Finding Invertible Matrices for Equal Eigenvalues

[smerhej]

Homework Statement

Let A =

\begin{bmatrix}
\lambda & a \\
0 & \lambda \\
\end{bmatrix}

and B =

\begin{bmatrix}
\lambda & b \\
0 & \lambda \\
\end{bmatrix}

Assuming that a ≠ 0, and b ≠ 0 ; find a matrix X such that X^-1AX = B.

Homework Equations

(A- \lambdaI)v=0

The Attempt at a Solution

I tried using the following logic: Let B = {v1, v2,...vn}
be the basis of Fⁿ consisting of the columns of X. We know that column j of B is
equal to [Avj ]B, that is, the coordinates of Avj with respect to the basis B.

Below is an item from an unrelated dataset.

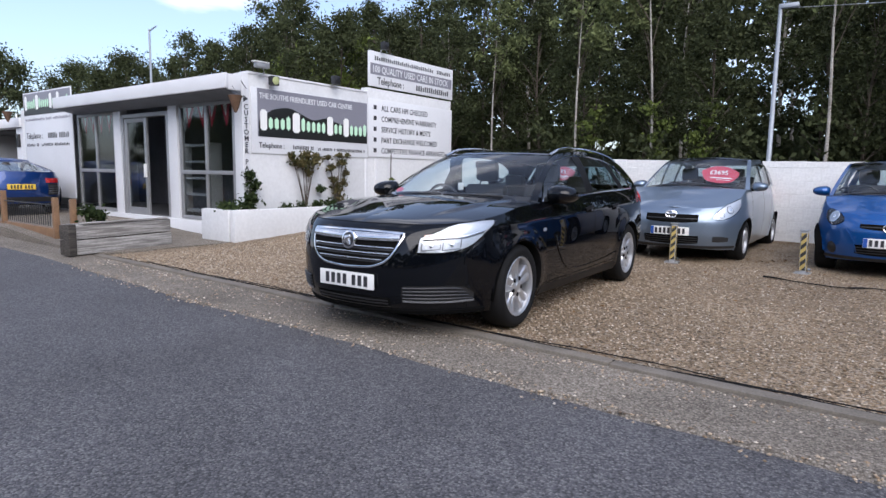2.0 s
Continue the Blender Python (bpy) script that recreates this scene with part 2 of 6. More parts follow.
M = {
    "sleeper": grain("grey_sleeper_wood", (0.40, 0.385, 0.36), (0.17, 0.158, 0.145)),
    "sleeper_dark": grain("dark_sleeper_wood", (0.075, 0.065, 0.055), (0.03, 0.026, 0.022)),
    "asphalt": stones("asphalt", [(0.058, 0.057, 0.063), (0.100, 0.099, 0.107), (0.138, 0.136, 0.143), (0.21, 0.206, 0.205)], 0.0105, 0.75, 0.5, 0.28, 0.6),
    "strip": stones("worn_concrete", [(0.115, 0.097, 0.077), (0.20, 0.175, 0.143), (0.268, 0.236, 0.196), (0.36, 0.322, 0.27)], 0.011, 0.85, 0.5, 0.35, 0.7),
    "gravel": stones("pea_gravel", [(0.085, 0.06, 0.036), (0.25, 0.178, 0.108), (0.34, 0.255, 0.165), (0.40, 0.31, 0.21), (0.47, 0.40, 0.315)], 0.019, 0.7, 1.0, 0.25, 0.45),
    "earth": mat("earth", (0.09, 0.075, 0.05), 0.95, var=0.4, scale=0.8, bump=0.5, bscale=8),
    "timber": mat("grey_timber", (0.165, 0.145, 0.118), 0.8, var=0.35, scale=5, bump=0.4, bscale=40),
    "whitewall": scuffed(mat("white_masonry_paint", (0.74, 0.74, 0.73), 0.75, var=0.15, scale=1.7, bump=0.35, bscale=30), (0.36, 0.345, 0.32), 2.6, 0.655),
    "whiteboard": mat("white_board", (0.64, 0.65, 0.67), 0.45, var=0.05, scale=1.5),
    "render": mat("white_render", (0.60, 0.605, 0.61), 0.7, var=0.09, scale=1.3, bump=0.2, bscale=45),
    "cream": mat("white_pvc", (0.64, 0.645, 0.66), 0.4, var=0.05, scale=2),
    "alu": mat("aluminium_frame", (0.34, 0.345, 0.35), 0.45, 0.5, var=0.1, scale=5),
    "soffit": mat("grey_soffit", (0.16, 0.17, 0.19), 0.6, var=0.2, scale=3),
    "roofing": mat("grey_roofing_felt", (0.12, 0.12, 0.13), 0.9, var=0.3, scale=3),
    "signgrey": mat("sign_grey", (0.20, 0.20, 0.235), 0.45, var=0.05, scale=2),
    "signblack": mat("sign_black", (0.012, 0.013, 0.012), 0.4, var=0.2),
    "signgreen": mat("sign_green", (0.50, 0.74, 0.54), 0.45, var=0.05),
    "ink": mat("dark_lettering", (0.03, 0.03, 0.035), 0.5, var=0.2),
    "galv": mat("galvanised_steel", (0.42, 0.43, 0.44), 0.45, 0.7, var=0.2, scale=9),
    "lamppost": mat("grey_lamp_post", (0.33, 0.36, 0.40), 0.5, 0.3, var=0.12, scale=4),
    "stripes": stripes("warning_bands"),
    "wood_new": mat("treated_timber", (0.20, 0.115, 0.06), 0.75, var=0.3, scale=4, bump=0.3),
    "wood_old": mat("weathered_sleepers", (0.23, 0.205, 0.17), 0.85, var=0.4, scale=3, bump=0.5, bscale=30),
    "basket": mat("dry_coir_basket", (0.13, 0.075, 0.045), 0.9, var=0.4, scale=12, bump=0.6, bscale=40),
    "rubber": mat("black_rubber", (0.008, 0.008, 0.0085), 0.75, var=0.2, bump=0.2, spec=0.2),
    "plastic": mat("black_plastic", (0.016, 0.016, 0.017), 0.5, var=0.2),
    "gloss": mat("gloss_black_trim", (0.01, 0.01, 0.01), 0.12, var=0, coat=0.6),
    "pillar": mat("dull_black_pillar", (0.006, 0.006, 0.007), 0.4, var=0.1, spec=0.2),
    "chrome": mat("chrome", (0.75, 0.76, 0.78), 0.12, 1.0, var=0.03),
    "satin": mat("satin_chrome", (0.72, 0.73, 0.75), 0.24, 0.9, var=0.04),
    "satin_dark": mat("dull_grey_lip", (0.20, 0.205, 0.215), 0.35, 0.2, var=0.1),
    "peach": mat("pale_indicator", (0.55, 0.36, 0.30), 0.3, 0.2, var=0.15, scale=20),
    "silverwheel": mat("silver_wheel", (0.50, 0.51, 0.53), 0.28, 0.75, var=0.08, scale=8),
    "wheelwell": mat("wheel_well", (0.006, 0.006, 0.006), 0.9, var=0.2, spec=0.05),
    "lining": mat("pale_headlining", (0.42, 0.42, 0.41), 0.9, var=0.1, scale=10),
    "interior": mat("dark_trim_and_shade", (0.022, 0.022, 0.025), 0.75, var=0.3),
    "seat": mat("grey_seat_cloth", (0.05, 0.05, 0.056), 0.9, var=0.2, scale=20),
    "plate": mat("plate_white", (0.78, 0.78, 0.76), 0.35, var=0.03),
    "plate_y": mat("plate_yellow", (0.70, 0.48, 0.05), 0.35, var=0.03),
    "blue_flash": mat("plate_blue", (0.02, 0.08, 0.35), 0.4, var=0.05),
    "sticker": mat("red_price_card", (0.44, 0.03, 0.065), 0.5, var=0.08, scale=10),
    "ribgrey": mat("charcoal_plastic", (0.015, 0.016, 0.019), 0.5, var=0.15),
    "amber": mat("amber_lens", (0.55, 0.20, 0.04), 0.2, var=0.1),
    "redlens": mat("red_lens", (0.42, 0.012, 0.015), 0.12, var=0.15, coat=0.8),
    "floodlens": mat("yellowed_lens", (0.42, 0.46, 0.22), 0.25, var=0.2, scale=20),
    "lampglass": glass("lamp_cover", (0.95, 0.965, 0.98), 0.02, 1.42),
    "bowl": mat("lamp_reflector", (0.54, 0.56, 0.59), 0.28, 0.6, var=0.12, scale=9, bump=0.40, bscale=15),
    "glass": glass("car_glass", (0.86, 0.94, 0.96), ior=1.5),
    "tint": glass("tinted_glass", (0.66, 0.76, 0.79), ior=1.62),
    "shopglass": glass("shop_glass", (0.70, 0.735, 0.74), ior=1.42),
    "black": paint("black_lacquer", (0.002, 0.0026, 0.0042), 0.0, 0.5),
    "silver": paint("silver_blue_lacquer", (0.185, 0.238, 0.31), 0.75, 0.32),
    "bright": paint("silver_lacquer", (0.42, 0.46, 0.53), 0.7, 0.32),
    "grey": paint("dark_grey_lacquer", (0.017, 0.020, 0.036), 0.5, 0.32),
    "blue": paint("bright_blue_lacquer", (0.001, 0.070, 0.27), 0.4, 0.3),
    "deepblue": paint("deep_blue_lacquer", (0.002, 0.030, 0.15), 0.5, 0.3),
    "navy": paint("navy_lacquer", (0.003, 0.006, 0.018), 0.0, 0.4),
    "white": paint("white_lacquer", (0.70, 0.72, 0.74), 0.1, 0.35),
    "bark": mat("birch_bark", (0.42, 0.40, 0.36), 0.85, dark=(0.12, 0.105, 0.085), scale=2.2, bump=0.4, bscale=25),
    "bark_d": mat("brown_bark", (0.07, 0.055, 0.04), 0.9, var=0.4, scale=6, bump=0.5, bscale=20),
}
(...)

But because of the two matrices having the exact same eigenvalues, I just end up with a=0, and am unable to actually find an invertible matrix X. Am I misreading the question, the logic, etc..?

 

[smerhej]

Also in case the notation is different elsewhere, lambda = eigenvalue.

 

[dirk_mec1]

Am I missing something because from what I can tell just set up a 2x2 matrix with 4 unknown elements setup 4 equations and find a matrix X which satisfies those four equations.